Donnerstag, 9. Juli 2009

"Was willst Du, das ich Dir tue?"

Den Menschen im Ganzen sehen

Ein persönliches Statement von Bernd Müller

Je mehr ich mit Menschen rede, desto mehr fällt mir auf, dass eine ganzheitliche Betrachtung vom Mensch-sein und seinen Schwierigkeiten gewünscht wird. Erfahren wird aber immer wieder, dass der Mensch in seine einzelnen Bestandteile "zerlegt" wird. Das bedeutet ganz konkret, das bei Schwierigkeiten entweder der Körper angeschaut wird, oder die Seele oder das Glaubensleben. Biblisch jedoch, so wie ich es verstehe, ist es den Menschen immer als ganzes anzusehen. Die Schwierigkeiten mögen im Einzelnen jeweils schwerpunktmäßig in einem der genannten Bereiche liegen, sie sind aber immer im Zusammenhang zu sehen. Das ist mir für die Gespräche und die Arbeit mit Klienten besonders wichtig. Es mag manchmal sein, dass Probleme für einen Therapeuten ganz offensichtlich erscheinen, dennoch kann es sein, dass dem Ratsuchenden im Moment ganz andere Dinge wichtig sind.


Zentral ist da für mich der Abschnitt in der Bibel in Mt.20, 31-33: Zwei Blinde sprechen Jesus an und bitten ihn, das er sich ihrer erbarme. Nun ist es offensichtlich, dass diese beiden blind sind. Da ist es nahe liegend, zu denken, sie möchten gerne sehen können. Im Text verhält es sich dann auch so.

Doch was für mich ganz entscheidend ist, ist wie Jesus auf ihre Bitte nach Erbarmen reagiert. Er fragt sie: "Was wollt ihr das ich für euch tun soll?" Die Entscheidung wie ihnen geholfen werden soll, bleibt bei ihnen.
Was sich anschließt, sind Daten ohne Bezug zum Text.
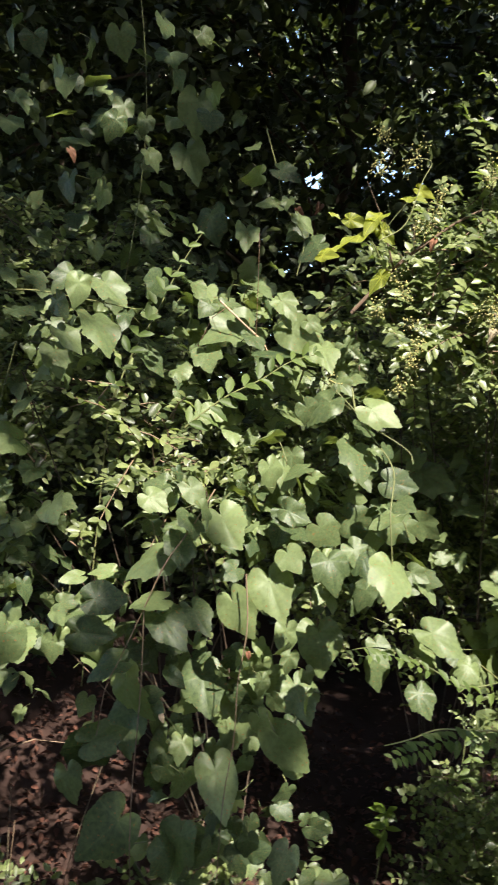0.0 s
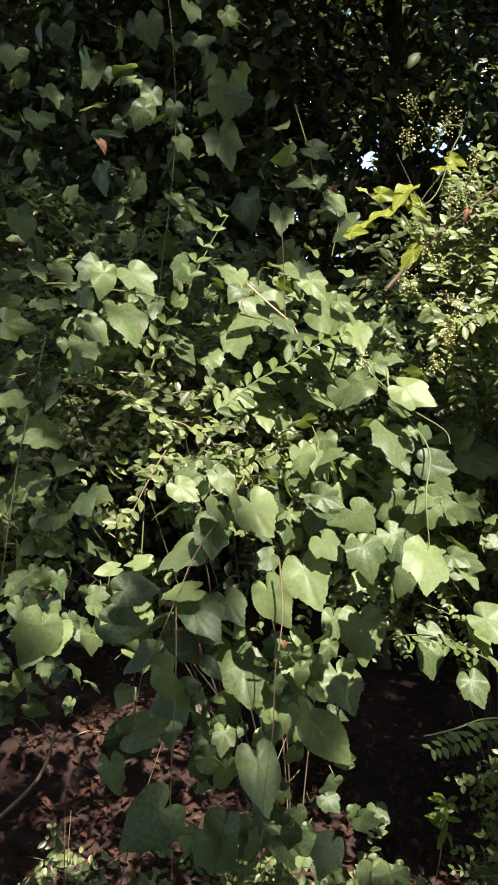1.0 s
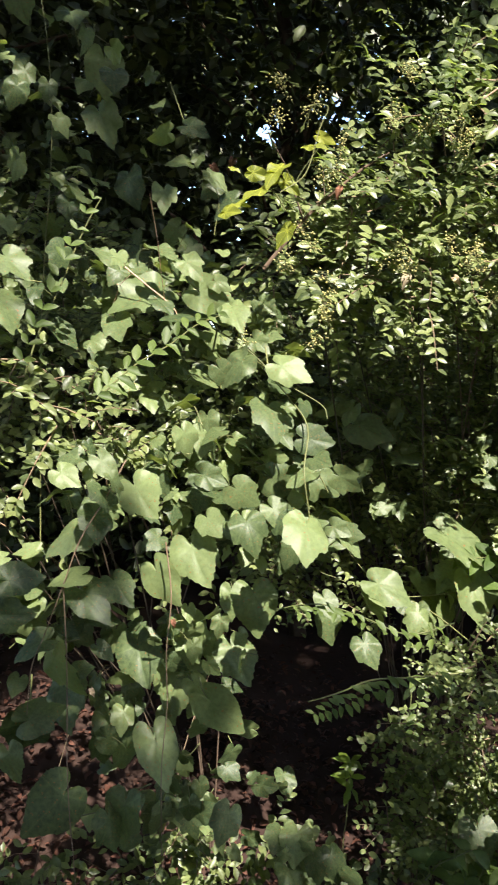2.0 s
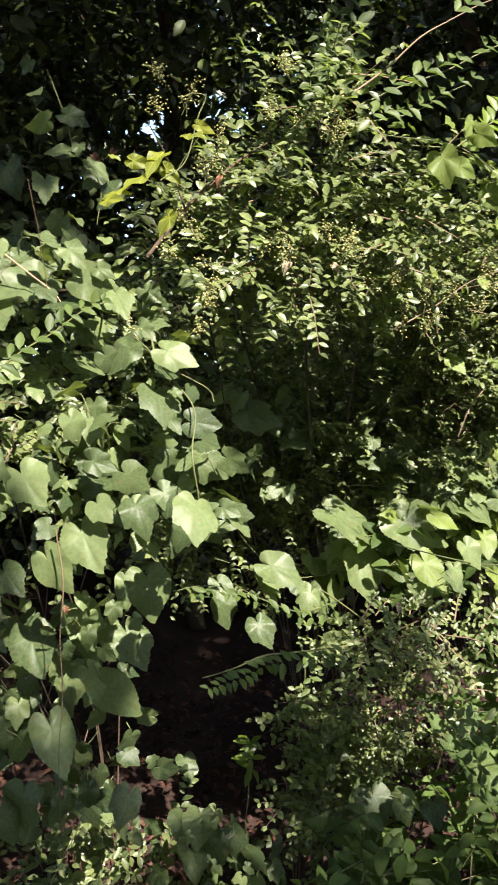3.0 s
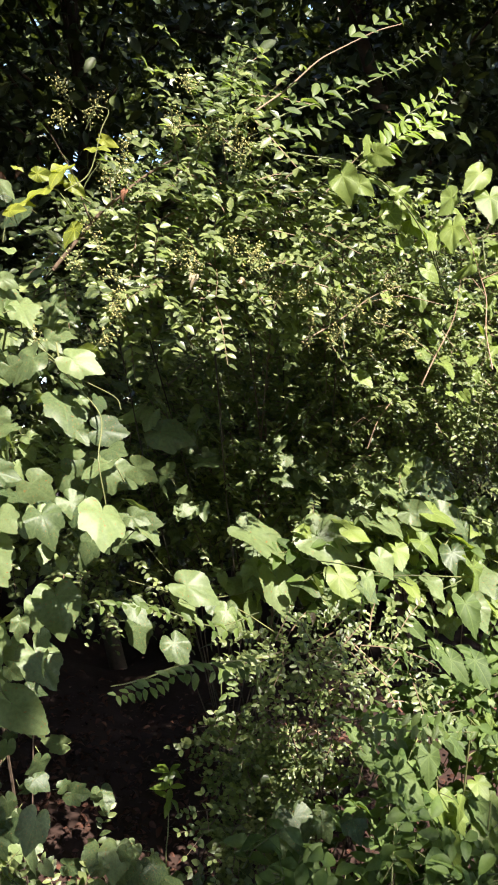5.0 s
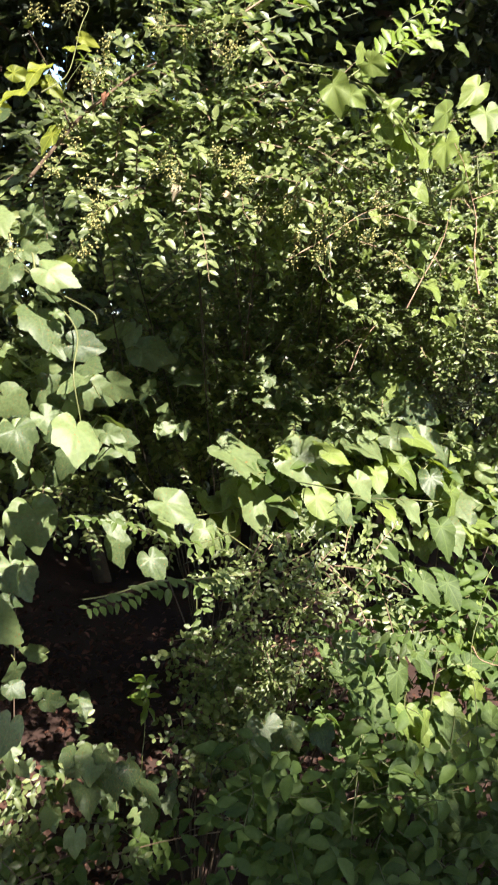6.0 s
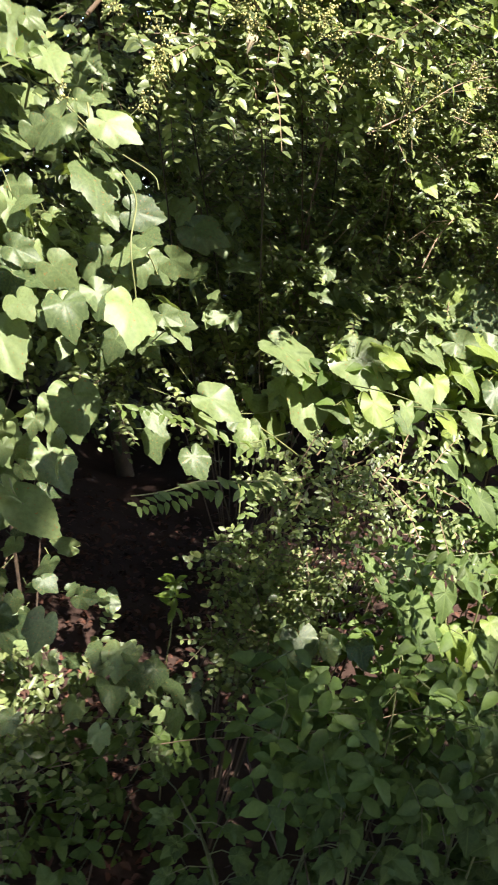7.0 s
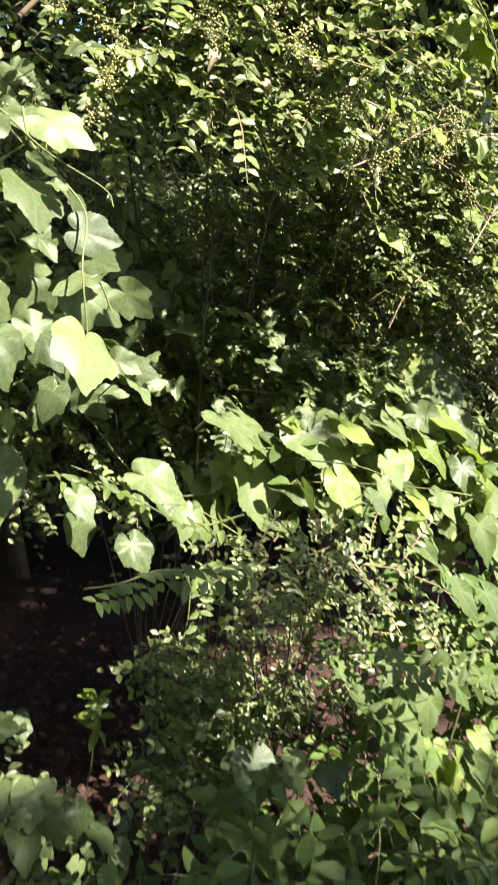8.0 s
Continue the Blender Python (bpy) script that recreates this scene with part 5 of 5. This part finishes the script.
for i, place in enumerate([(-0.369, 1.97, 2.367), (0.193, 1.97, 2.26)]):
    dead_leaf("red-brown dead leaf hanging in shade", place, 0.035, M_RUST, 521 + i)

branch("fallen_branch", "dead grey-brown branch leaning on the bank", [(-0.725, 2, 0.561), (-0.623, 2, 0.669), (-0.498, 2, 0.802), (-0.455, 2, 0.931)], 0.006, 0.0035, M_TWIG, forks=3, seed=9)
r1 = random.Random(88)
for i in range(14):
    sx, sy = r1.uniform(-0.75, 0.1), r1.uniform(1.75, 2.3)
    sz = height(sx, sy)
    tall = r1.uniform(0.35, 0.9)
    stalk = branch("dead_stalk", "thin dry brown stalk under the vine", [(sx, sy, sz), (sx + r1.uniform(-0.08, 0.08), sy, sz + tall * 0.5), (sx + r1.uniform(-0.2, 0.2), sy + r1.uniform(-0.1, 0.1), sz + tall)],
                   0.0018, 0.0008, M_TWIG, "dead stalk", 2, i)
    tagged(stalk, group="dead stalks under the vine")

for label, points, seed in [("pale dry stem standing in the privet", [(1.065, 1.6, 1.7), (1.102, 1.6, 1.762), (1.155, 1.6, 1.849), (1.181, 1.6, 1.951)], 1), ("pale dry twig among privet leaves", [(0.784, 1.58, 1.8), (0.875, 1.58, 1.847), (0.955, 1.58, 1.896), (1.036, 1.58, 1.921)], 2), ("bleached dry stem rising through the vine", [(1.17, 1.48, 1.72), (1.16, 1.48, 1.8), (1.165, 1.48, 1.87), (1.15, 1.48, 1.93)], 9), ("short pale dry twig in the hollow", [(0.97, 1.7, 1.565), (1.001, 1.7, 1.629), (1.046, 1.7, 1.68)], 4), ("bleached forked twig among lobed vine leaves", [(1.162, 1.5, 0.96), (1.179, 1.5, 0.93), (1.21, 1.5, 0.913), (1.239, 1.5, 0.895), (1.272, 1.5, 0.795)], 7),
                            ("tan woody vine twig on the crest", [(0.024, 1.5, 1.95), (0.065, 1.5, 1.915), (0.107, 1.5, 1.879), (0.122, 1.5, 1.853)], 5)]:
    branch("dry_twig", label, points, 0.0017, 0.0007, M_DRY, "twig", 2, seed)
Jesus kommt nicht von oben herab, als großer Lehrmeister für den ja offensichtlich ist, was diese beiden brauchen. Nein, er fragt sie. Stellen Sie sich vor, diese beiden Blinden hätten um etwas zu essen gebeten. Ich persönlich glaube, Jesus hätte dieser Bitte entsprochen. Das ist für mich ein grandioses Beispiel für Respekt und Wertschätzung.
Jesus konzentriert sich nicht auf vermeintlich offensichtliche Dinge, sondern er sieht diese beiden ganzheitlich an und fragt nach ihren Bedürfnissen.
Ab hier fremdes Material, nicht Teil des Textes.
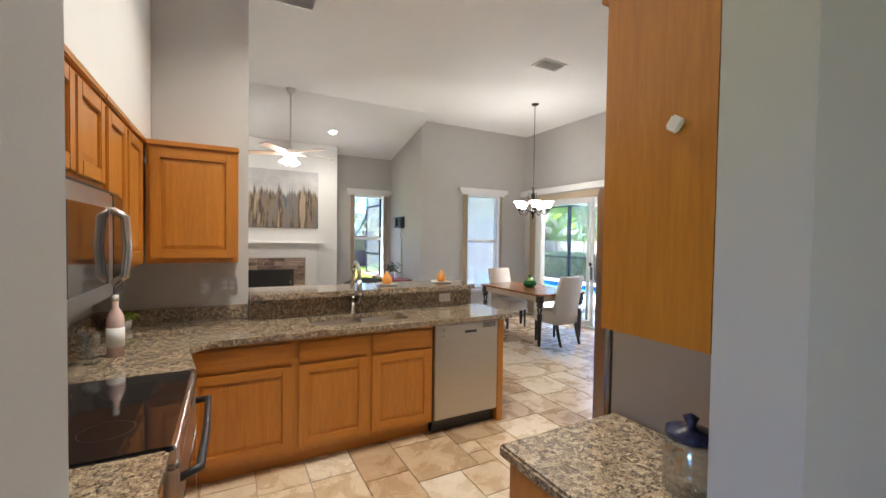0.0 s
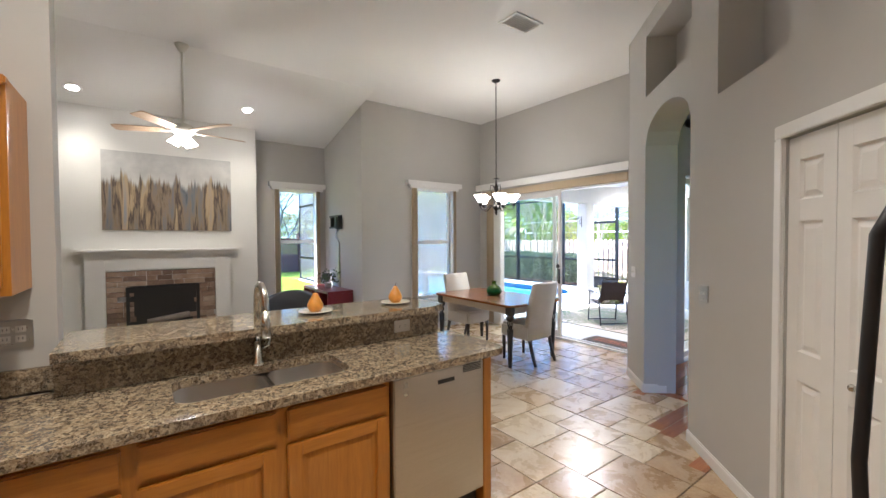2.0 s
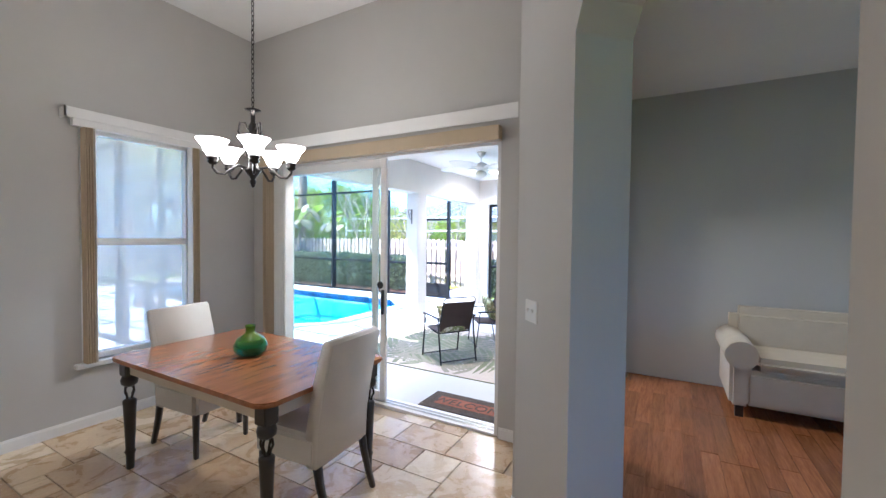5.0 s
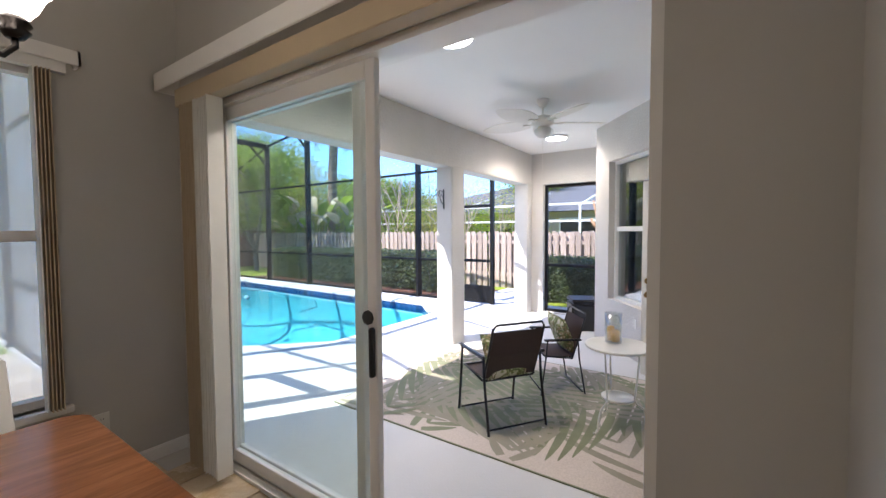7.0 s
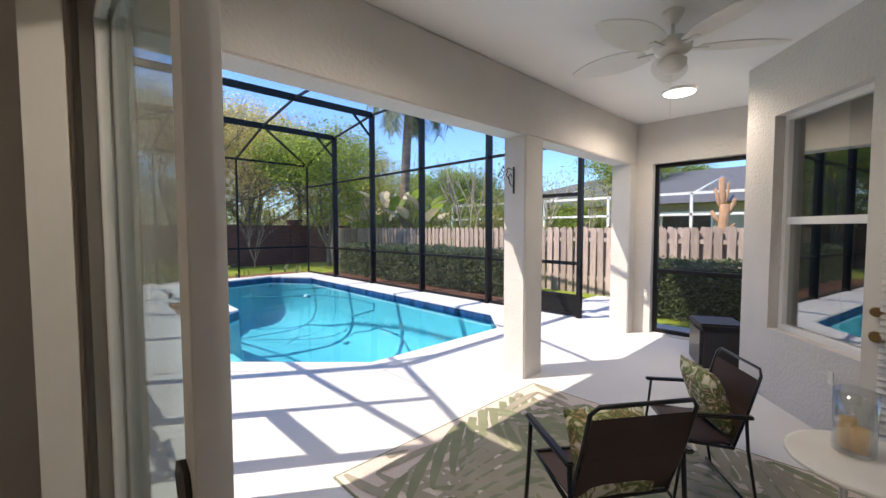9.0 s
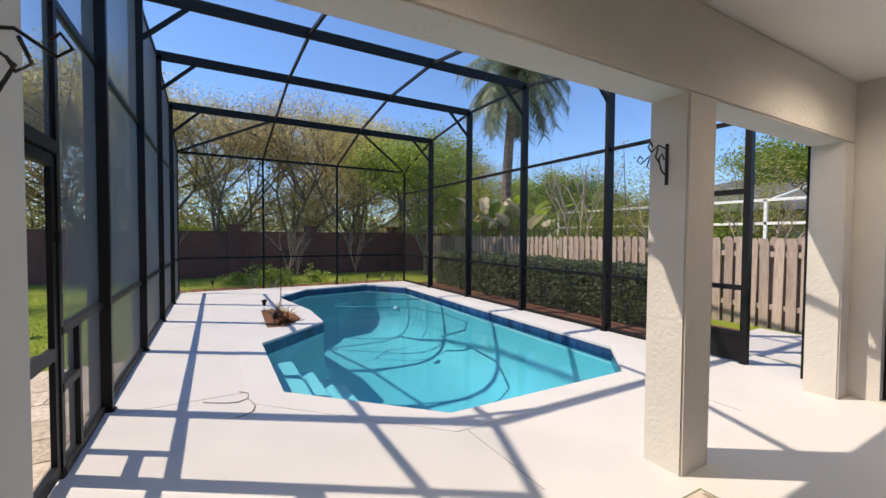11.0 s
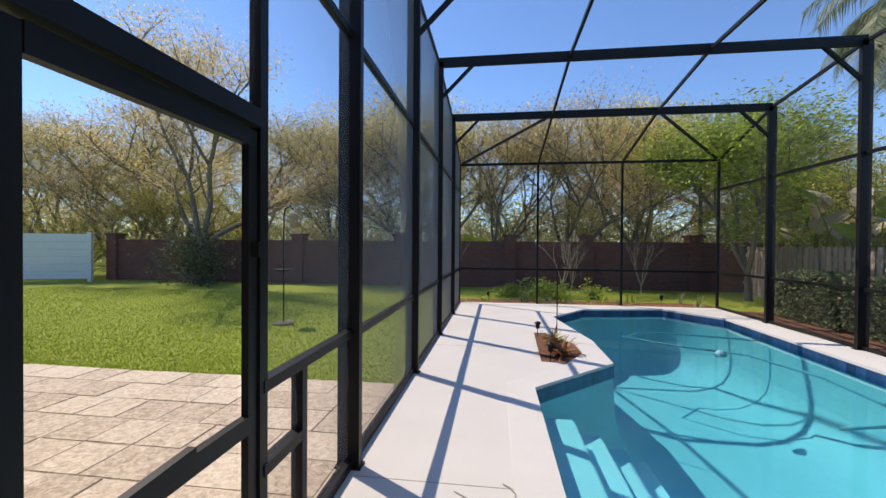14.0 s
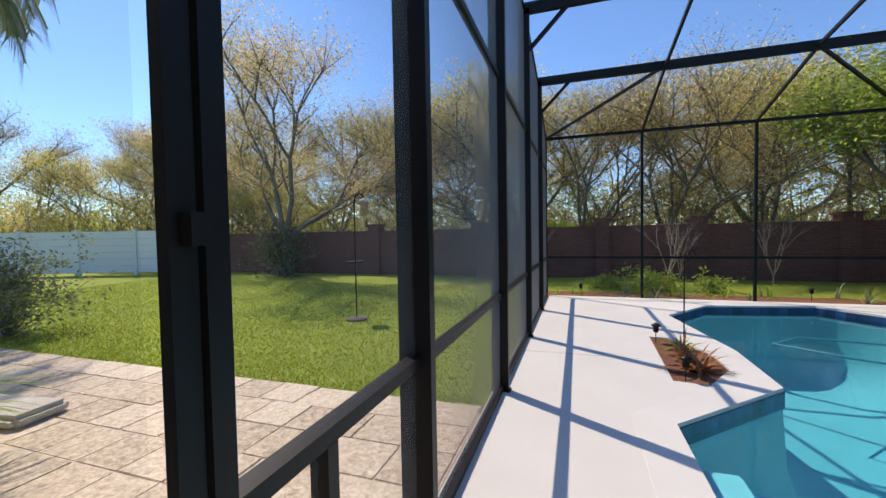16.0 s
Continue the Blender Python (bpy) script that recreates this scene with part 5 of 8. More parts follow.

In diesem Sinne verstehe ich Beratung oder Hilfe als etwas, das zuerst den anderen wahrnimmt und ihn dann fragt, was er braucht. Die Antworten können vielfältig sein. Kreatives Mit-Denken ist gefordert, um sich auf die Welt des anderen einzulassen und ihm in seinen Bedürfnissen zu begegnen. Da können dann auch Lösungen zu Stande kommen, die so vielleicht nicht vorhersehbar sind. Lassen Sie sich inspirieren quer zu denken und empathisch mit zu gehen mit Ihrem Gegenüber. Das ist für mich dann ganzheitlich biblisch.